All the data should be repeated exactly. Any image in it is left out.

§ DATASET CONTENT:
-*-*-

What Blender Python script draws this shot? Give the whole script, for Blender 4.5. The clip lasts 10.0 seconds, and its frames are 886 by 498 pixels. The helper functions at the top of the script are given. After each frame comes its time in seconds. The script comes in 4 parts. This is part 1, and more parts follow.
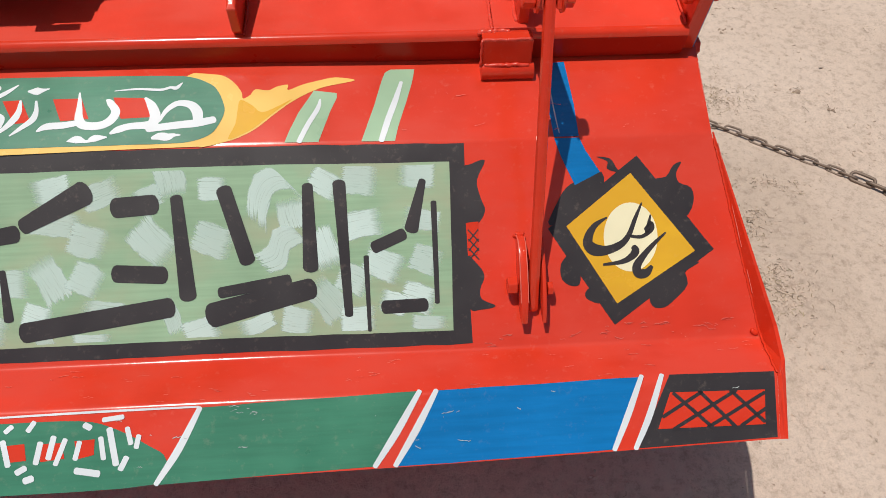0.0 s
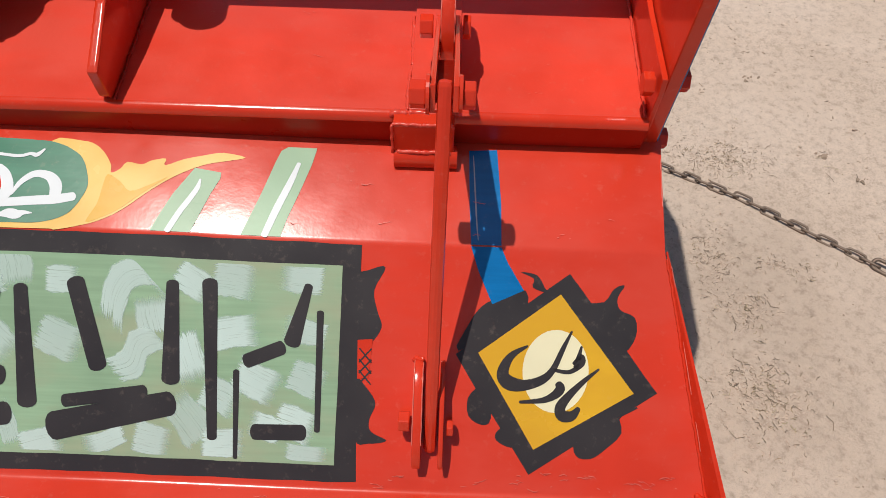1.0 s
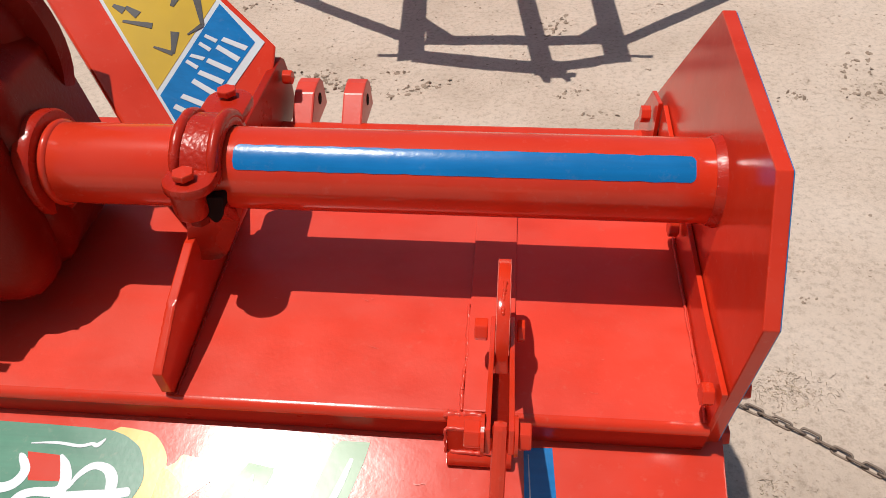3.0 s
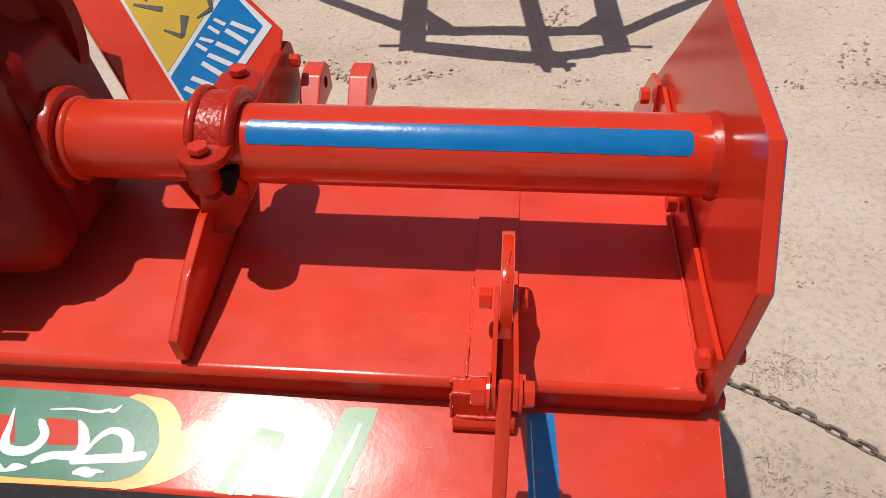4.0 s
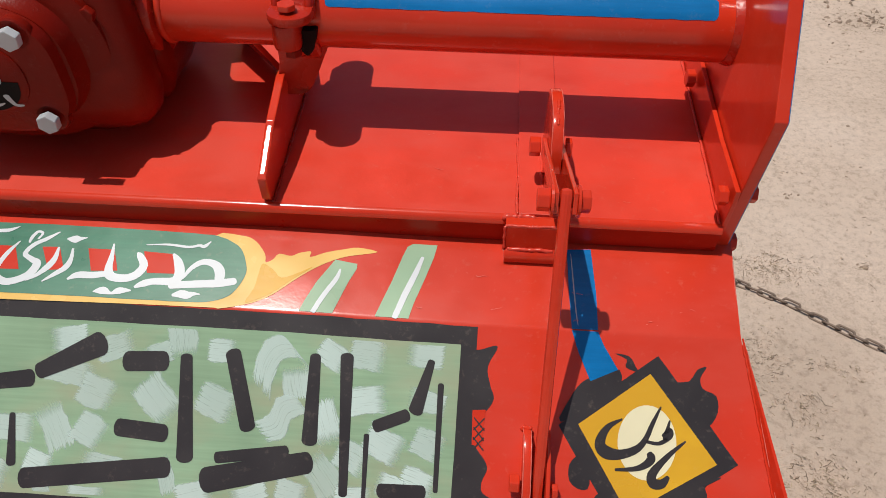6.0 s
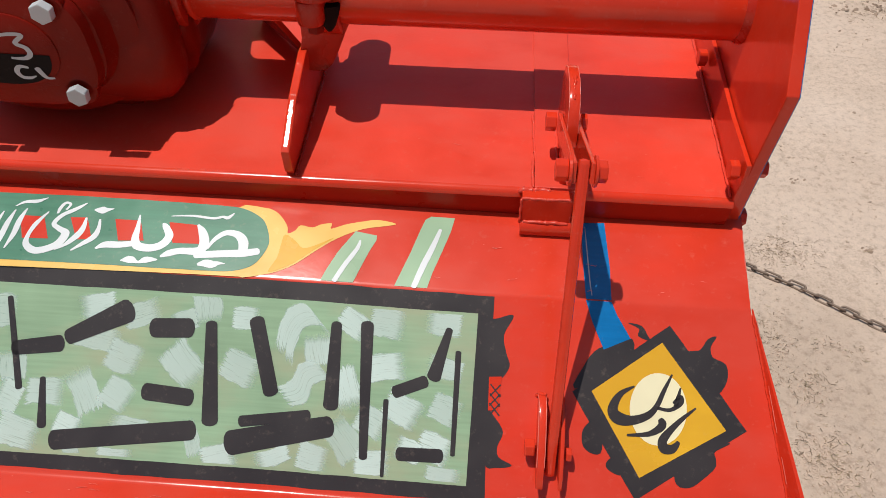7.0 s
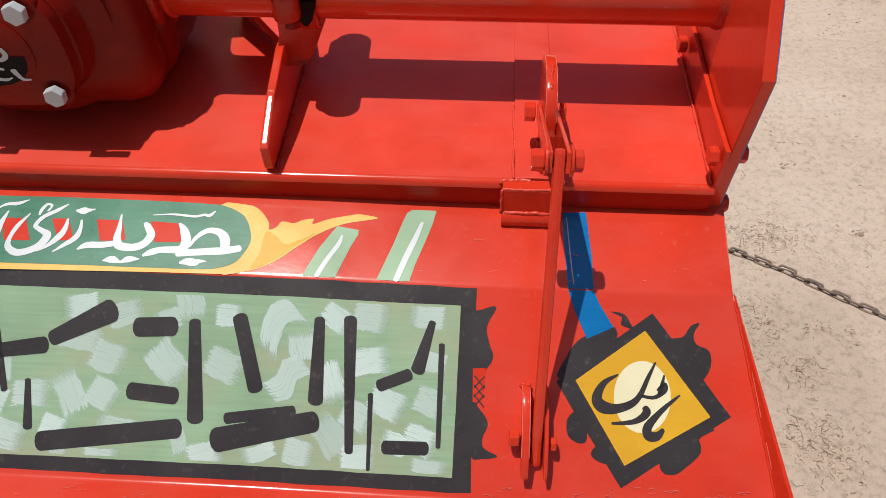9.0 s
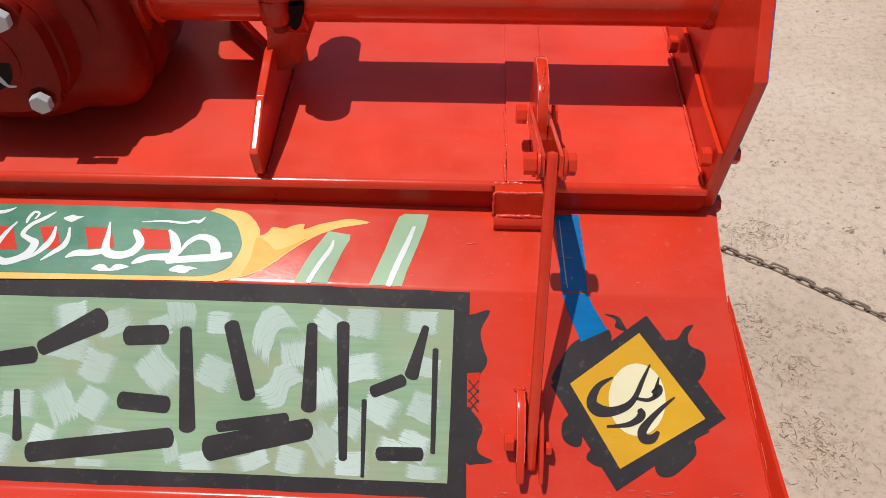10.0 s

-*-*-

§ ANSWER TO THIS TASK:
What Blender Python script draws this shot? Give the whole script, for Blender 4.5. The clip lasts 10.0 seconds, and its frames are 886 by 498 pixels. The helper functions at the top of the script are given. After each frame comes its time in seconds. The script comes in 4 parts. This is part 1, and more parts follow.
0.0 s
1.0 s
3.0 s
4.0 s
6.0 s
7.0 s
9.0 s
10.0 s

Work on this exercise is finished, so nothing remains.